Speed reduces 17 -> 20 times after the kernel is called 9th times! T_T!

Hi everyone,

I have a problem when calling CUDA kernel for several time! I just want to test the speed of my program! Running the kernel only one time is very fast, so i put it into a loop and get everage time (like aligned type sample in SDK)

int nLoop = 8;

for(int i = 0;i < nLoop;++i)

{

// My kernel here

}

Every thing is OK, but when i set nLoop with number >= 9, the speed reduce from 6000 fps -> 347 fps (O_O)!!!

Here is all values of my testing:

nLoop = 1 : ~ 41,000 fps

nLoop = 2 : ~ 21,000 fps

nLoop = 4 : ~ 10,500 fps

nLoop = 8 : ~ 6100 fps

nLoop = 9 : ~ 347 fps

I dont know why does the speed reduce too much like that!
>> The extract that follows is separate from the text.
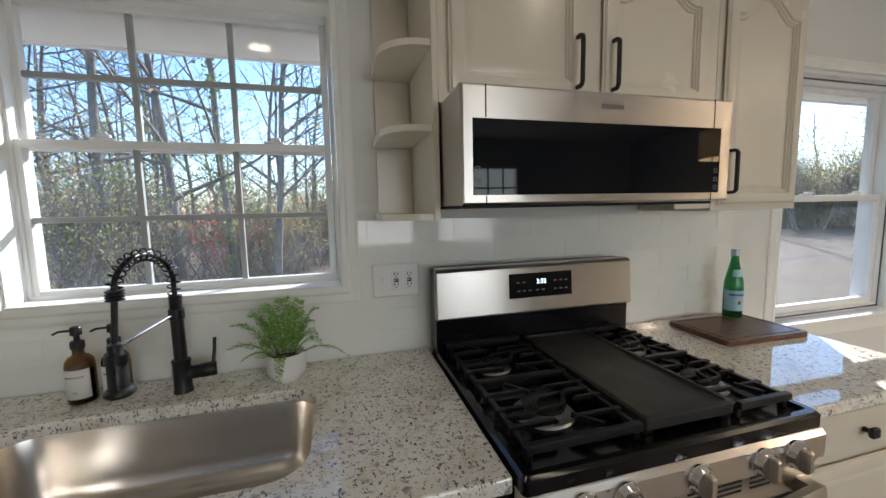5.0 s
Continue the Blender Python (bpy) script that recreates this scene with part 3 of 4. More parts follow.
bm = B()
prof = [(0.03, 0.8785, 0.10), (0.006, 0.8785, 0.09), (0.004, 0.872, 0.088), (-0.012, 0.75, 0.085), (-0.018, 0.722, 0.083), (-0.032, 0.704, 0.078), (-0.056, 0.694, 0.068), (-0.085, 0.690, 0.055)]
loft(bm, [sink_ring(*p) for p in prof], caps=False)
last = [v for v in bm.verts if abs(v.co.z - 0.690) < 1e-6]
ring = [bm.verts.new((1.286 + 0.056 * math.cos(a), -0.386 + 0.056 * math.sin(a), 0.688)) for a in [2 * math.pi * k / len(last) + radians(38) for k in range(len(last))]]
key = lambda v: math.atan2(v.co.y + 0.386, v.co.x - 1.286)
last.sort(key=key), ring.sort(key=key)
for i in range(len(last)):
    j = (i + 1) % len(last)
    face(bm, (last[i], last[j], ring[j], ring[i]))
part("bowl", bm, SINKSTEEL, sk, smooth=60)
part("drain_ring", lathe(B(), (1.286, -0.386, 0.0), [(0.036, 0.676), (0.037, 0.690), (0.044, 0.693), (0.056, 0.691), (0.0565, 0.686)], caps=False), CHROME, sk, "polished drain rim", smooth=50)
bm = lathe(B(), (1.286, -0.386, 0.0), [(0.037, 0.668), (0.037, 0.672), (0.001, 0.672)])
part("drain_well", bm, DARK, sk)
basket = part("basket", lathe(B(), (1.286, -0.386, 0), [(0.015, 0.672), (0.015, 0.682), (0.006, 0.684), (0.005, 0.692), (0.002, 0.693)], 16), CHROME, sk, "polished strainer basket", smooth=40)
for k in range(10):
    a = 2 * math.pi * k / 10
    part("stud", lathe(B(), (1.286 + 0.024 * math.cos(a), -0.386 + 0.024 * math.sin(a), 0), [(0.0045, 0.672), (0.0045, 0.680), (0.003, 0.682)], 8), CHROME, basket, smooth=40)

# ---- range ----
RX0, RX1 = 2.026, 2.794
rg = thing("gas_range", (2.41, -0.38, 0), "stainless steel gas range with black cooktop and oven window", "range")
part("body", box(B(), RX0 + 0.004, RX1 - 0.004, -0.665, -0.03, 0.03, 0.905), plain("black_side_panel", (0.012, 0.012, 0.013), 0.35), rg)
for x in (RX0 + 0.05, RX1 - 0.05):
    for y in (-0.62, -0.08):
        part("foot", lathe(B(), (x, y, 0), [(0.018, 0), (0.018, 0.012), (0.008, 0.014), (0.008, 0.031)], 12), DARK, rg)
# cooktop with a raised rim
bm = B()
L = lambda g, z: [(x, y, z) for x, y in rounded(RX0 + g, RX1 - g, -0.742 + g, -0.10 - g * 0.5, 0.012, 4)]
loft(bm, [L(0.0, 0.893), L(0.0, 0.922), L(0.006, 0.929), L(0.020, 0.929), L(0.028, 0.917), L(0.04, 0.915)])
part("cooktop", bm, ENAMEL, rg, "glossy black enamel cooktop", smooth=40)
# control panel, leaning back
bm = B()
sec = [(-0.700, 0.893), (-0.742, 0.893), (-0.752, 0.880), (-0.752, 0.826), (-0.744, 0.816), (-0.700, 0.816)]
loft(bm, [[(x, y, z) for y, z in sec] for x in (RX0 + 0.001, RX1 - 0.001)])
panel = part("control_panel", bm, STEEL, rg, bevel=0.003)
for x in (2.144, 2.239, 2.417, 2.593, 2.689):
    kb = lathe(B(), (0, 0, 0), [(0.032, 0), (0.033, 0.005), (0.030, 0.008), (0.0275, 0.017), (0.0255, 0.020), (0.0, 0.0205)], 28)
    kp = part("knob", placed(kb, north(x, -0.752, 0.855)), CHROME, panel, "round steel burner knob", smooth=40)
    grip = loft(B(), [[(u * s, v * s, w) for u, v in rounded(-0.0075, 0.0075, -0.031, 0.022, 0.004, 3)] for s, w in ((1, 0.010), (1, 0.031), (0.8, 0.036))])
    part("grip", placed(grip, north(x, -0.752, 0.855)), STEEL, kp, smooth=40)
    tick = box(B(), x - 0.045, x - 0.037, -0.7535, -0.7515, 0.876, 0.878)
    part("mark", tick, INK, panel)
# oven door
od = part("oven_door", box(B(), RX0 + 0.006, RX1 - 0.006, -0.715, -0.667, 0.236, 0.806, chamfer=0.003), STEEL, rg, "steel oven door with dark window")
part("window", box(B(), RX0 + 0.012, RX1 - 0.012, -0.7195, -0.7155, 0.318, 0.716, chamfer=0.001), OVENGLASS, od, "black glass oven window")
part("vent_strip", box(B(), RX0 + 0.008, RX1 - 0.008, -0.722, -0.7155, 0.752, 0.803, chamfer=0.002), STEEL, od)
for x0, x1 in ((2.150, 2.215), (2.240, 2.395), (2.425, 2.580), (2.605, 2.670)):
    for z in (0.766, 0.778, 0.790):
        part("slot", box(B(), x0, x1, -0.7235, -0.7195, z - 0.0028, z + 0.0028, chamfer=0.001), DARK, od)
bm = B()
pts = [(RX0 + 0.012 + (RX1 - RX0 - 0.024) * k / 20, -0.756 - 0.026 * math.sin(math.pi * k / 20), 0.742) for k in range(21)]
sweep(bm, pts, [(-0.009, -0.02), (0.007, -0.02), (0.011, -0.012), (0.011, 0.012), (0.007, 0.02), (-0.009, 0.02)])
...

Please help me!

Thank!

Note: Oh, i have the same problem when i replace my kernel with cudaMemset() too!

int nLoop = 8;

for(int i = 0;i < nLoop;++i)

{

cudaMemset();

}

I’m so confuse ???___???!!!

Hi RLight.
I don’t know why but I think that you can use this statement to check your function to confirm that your function is always correct(no error).
int nLoop = 8;
for(int i = 0;i < nLoop;++i)
{
// My kernel here
printf(“CUDA error: %s\n”, cudaGetErrorString(cudaGetLastError()));
}

int nLoop = 8;
for(int i = 0;i < nLoop;++i)
{
cudaMemset();
printf(“CUDA error: %s\n”, cudaGetErrorString(cudaGetLastError()));
}

It’s likely your timing loop. Kernel launches are asynchronous and get queued up.
You probably need a cudaThreadSynchronize() call to make sure all the launched kernels have completed before you close the timing.

The timing increases noticeably in your loop because the stream of kernels has a finite size, so you’re probably hitting that limit and getting some auto synchronization for a few of the first launches.

Thank SPWorley, i changed the code and got about 3120 fps this time! (over 40,000 fps is imposible ^^)!

But i still have problem, with nLoop = 9, the speed is about 124 fps (I expect it is ~340 fps))! If i remove cudaThreadSynchronize(), speed increase about 10%! But it’s still slow, i guess there’s something wrong here! i’ll check the code again to make sure nothing wrong!

Thank for your help!

I suspect the code that does timing… Can you publish that code as well?